Ao Correio do Estado, a advogada que representa o pai de Sophia, Jean Carlos Ocampo, e seu marido, Igor de Andrade, Janice Andrade, afirmou que os órgãos que deveriam zelar pela proteção das crianças ainda estão perdendo tempo com as burocracias.

“Ainda não tivemos resultado das apurações, inclusive, das falhas da rede de proteção à criança. Mas ainda temos muito o que avançar, principalmente na aplicação da Lei Henry Borel, quando está acontecendo diversos conflitos de competências no sistema judiciário”, disse a advogada.

BUSCA POR JUSTIÇA

Para honrar a memória da menina Sophia de Jesus Ocampo, morta após ser agredida pela mãe, Stephanie de Jesus da Silva, de 24 anos, e pelo seu padrasto, Christian Leitheim, de 25 anos, no dia 26 de janeiro, os familiares e os amigos da criança realizarão uma passeata para pedir justiça, neste domingo às 16h30min, no Parque das Nações Indígenas.

A concentração será feita na frente do Bioparque Pantanal. O local foi escolhido porque, na semana em que a menina veio a óbito, seu pai estava planejando levá-la para conhecer o lugar.

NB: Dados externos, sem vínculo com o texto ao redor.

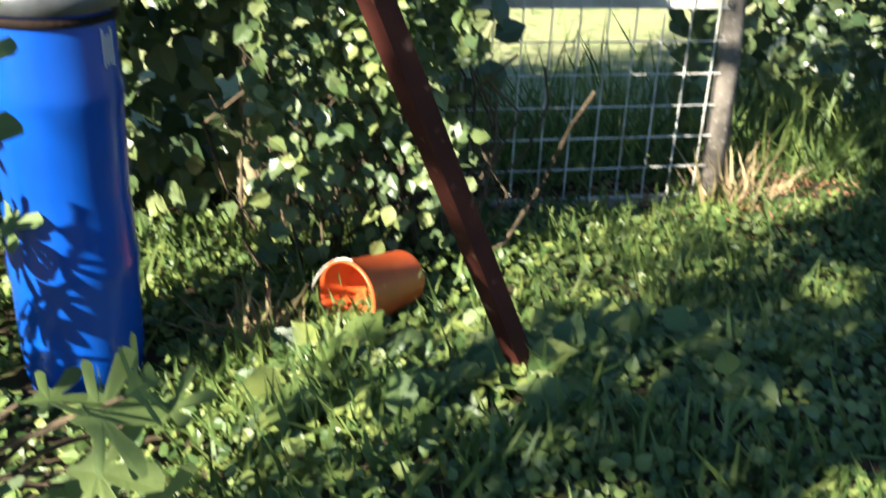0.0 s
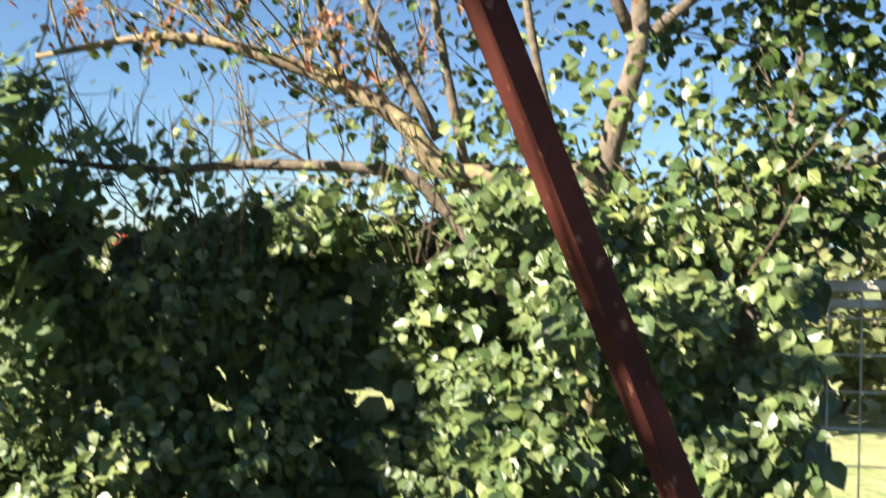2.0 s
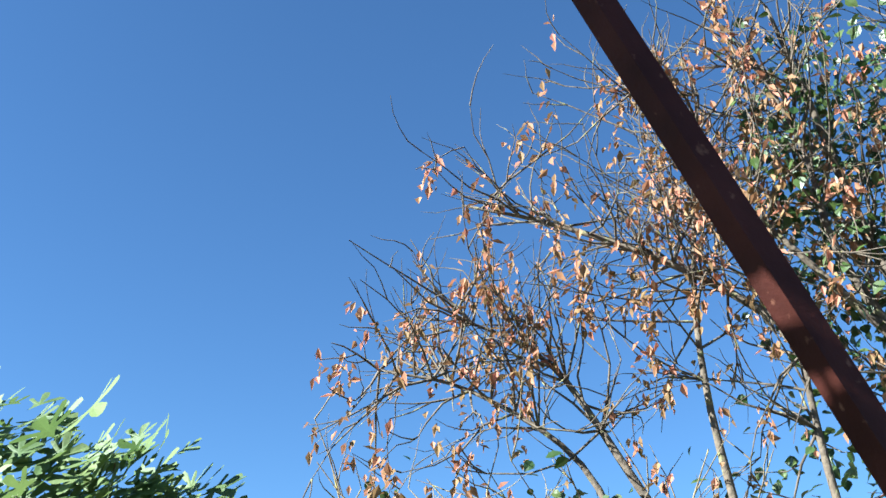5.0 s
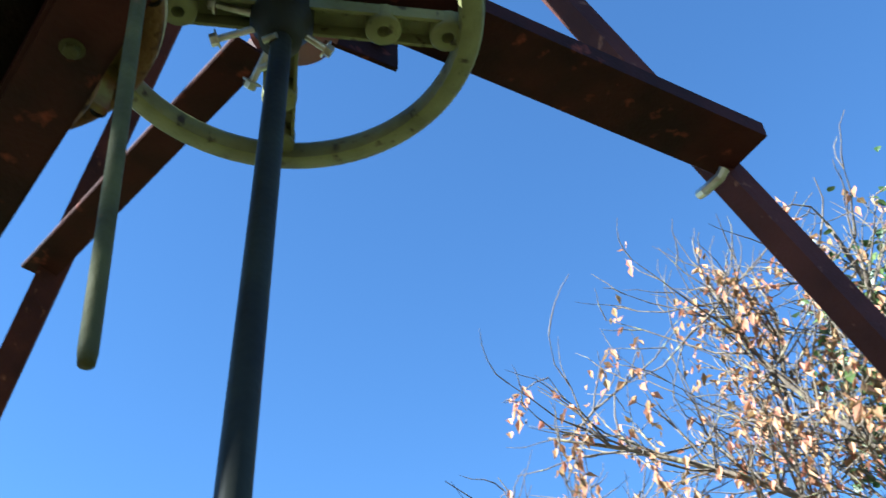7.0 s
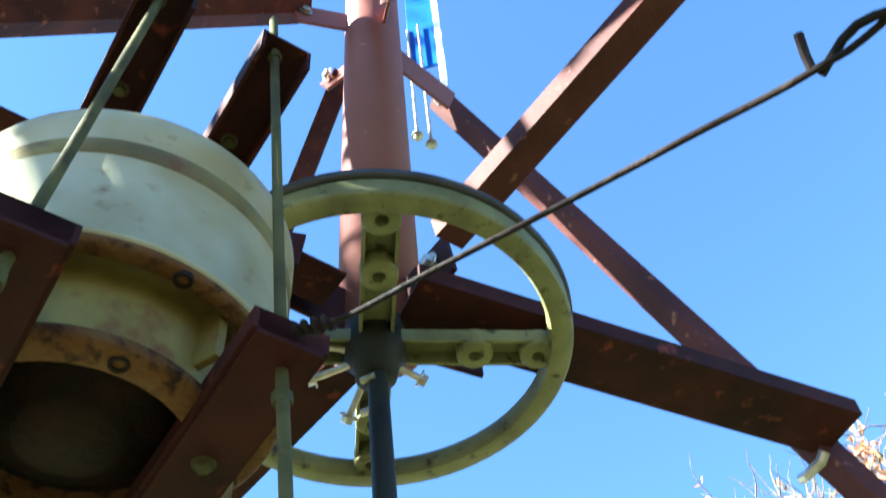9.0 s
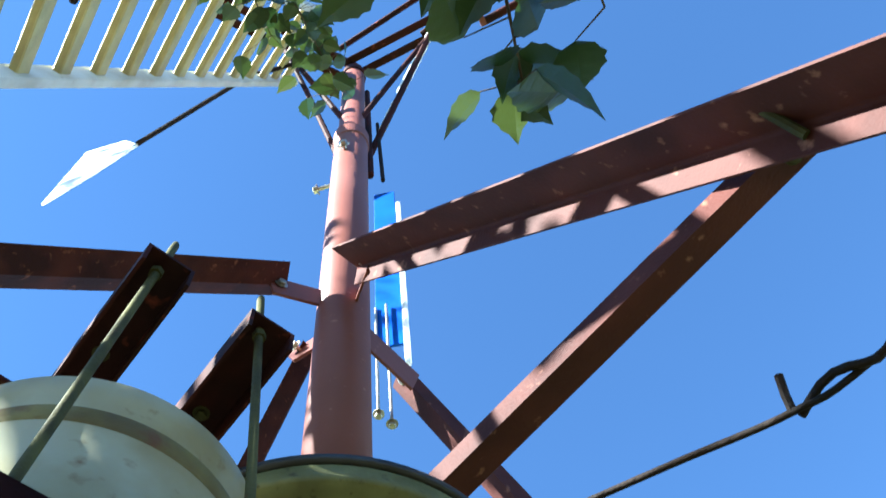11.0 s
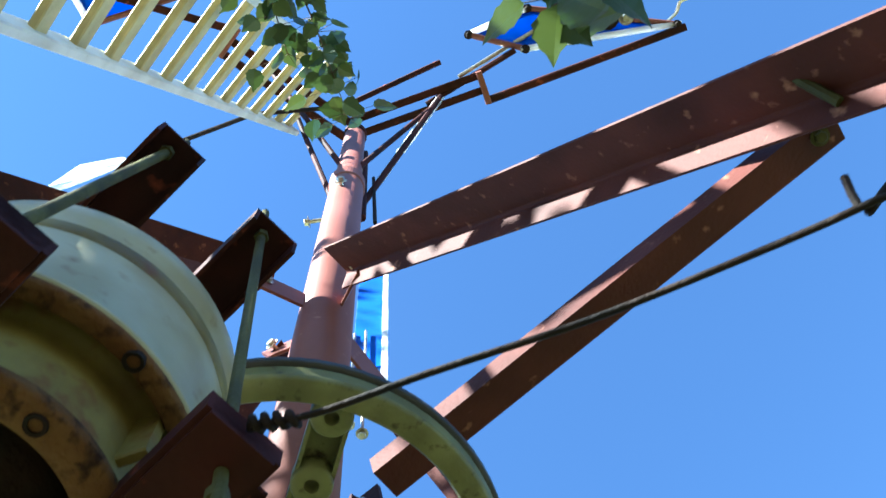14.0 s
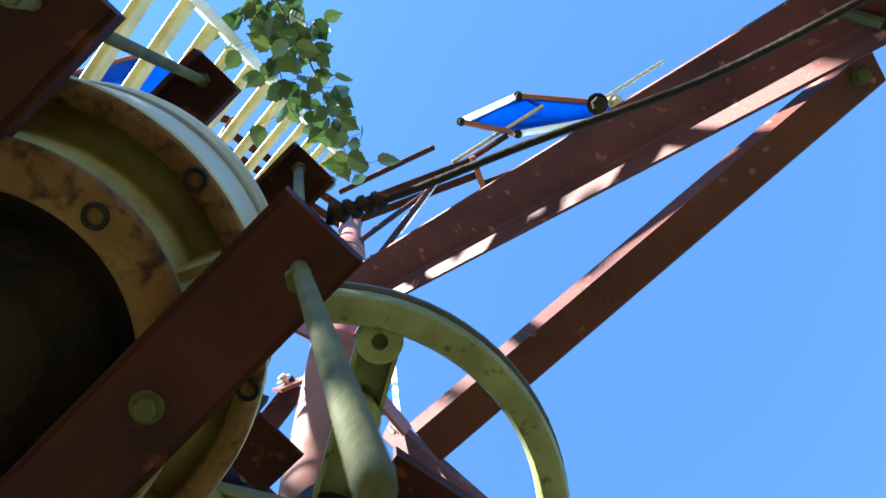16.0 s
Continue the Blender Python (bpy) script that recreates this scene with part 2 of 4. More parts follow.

Em entrevista exclusiva ao Correio do Estado, o pai de Sophia, Jean Carlos Ocampo, e seu marido, Igor de Andrade, relataram que mesmo após a morte da criança o casal segue em busca de justiça.

De acordo com o casal, além de todas as negligências sofridas pela menina enquanto estava viva, agora a luta também é para que a luta por justiça não seja silenciada e para que a verdade sempre prevaleça.

Ainda segundo Jean e Igor, os setores envolvidos na investigação do caso desde que o primeiro boletim de ocorrência foi registrado, em janeiro de 2022, agora tentam construir a narrativa de que foi feito tudo que era possível para tirar Sophia da convivência de seus agressores.

“Foi uma forma de silenciar tudo que está acontecendo e desmotivar as nossas manifestações”, afirmou Igor, ao comentar declarações dadas por autoridades durante a audiência pública, realizada na Câmara Municipal, no dia 15 de fevereiro, para debater violência contra crianças e adolescentes.

CASOS RECORRENTES

No dia 14 de fevereiro, mais um caso de agressão à criança resultou na prisão em flagrante de uma mãe e padrasto, em Campo Grande.

O casal foi detido pela Polícia Civil, por meio da Delegacia Especializada de Proteção à Criança e ao Adolescente (DEPCA), após o filho da mulher, um bebê de apenas um ano e um mês, ser internado em estado grave com lesões na cabeça e indícios de violência.

O laudo médico apontou que o bebê teve duas clavículas quebradas, traumatismo craniano e pneumotórax. Ele chegou a ficar internado em estado grave na Santa Casa de Campo Grande, respirando com a ajuda de aparelhos.

Conforme o boletim médico mais recente da instituição, a criança permanece acordada sob os cuidados do hospital, respirando sem ajuda de aparelho com quadro clínico estável.

Ao Correio do Estado, o pai da criança, que preferiu não se identificar e que já havia denunciado os casos de violência contra o seu filho ao Conselho Tutelar, destacou que o órgão que deveria zelar pela proteção dos mais vulneráveis não lhe deu uma devolutiva de como estava o caso.

“Me fizeram uma falsa promessa de que continuariam visitando a casa para ver como meu filho estava vivendo. E, para mim, é uma instituição insignificante, que, se não faz o seu papel, não deveria existir. É mais um caso em que houve descaso, com um serviço preguiçoso e desumano”, salientou o pai do bebê.

Ele destacou ainda, que considera comparecer à passeata no domingo organizada para buscar justiça contra todos os erros que foram cometidas contra Sophia.

Saiba: Dados da Sejusp apontam que, entre os dias 1º de janeiro e 24 de fevereiro deste ano, Mato Grosso do Sul registrou 168 casos de estupro contra crianças de zero a 12 anos.

Em relação aos adolescentes, 80 pessoas de até 17 anos sofreram violência sexual em 2023. Juntos, os dois grupos representam 81,84% dos 303 estupros contabilizados no Estado até essa sexta-feira.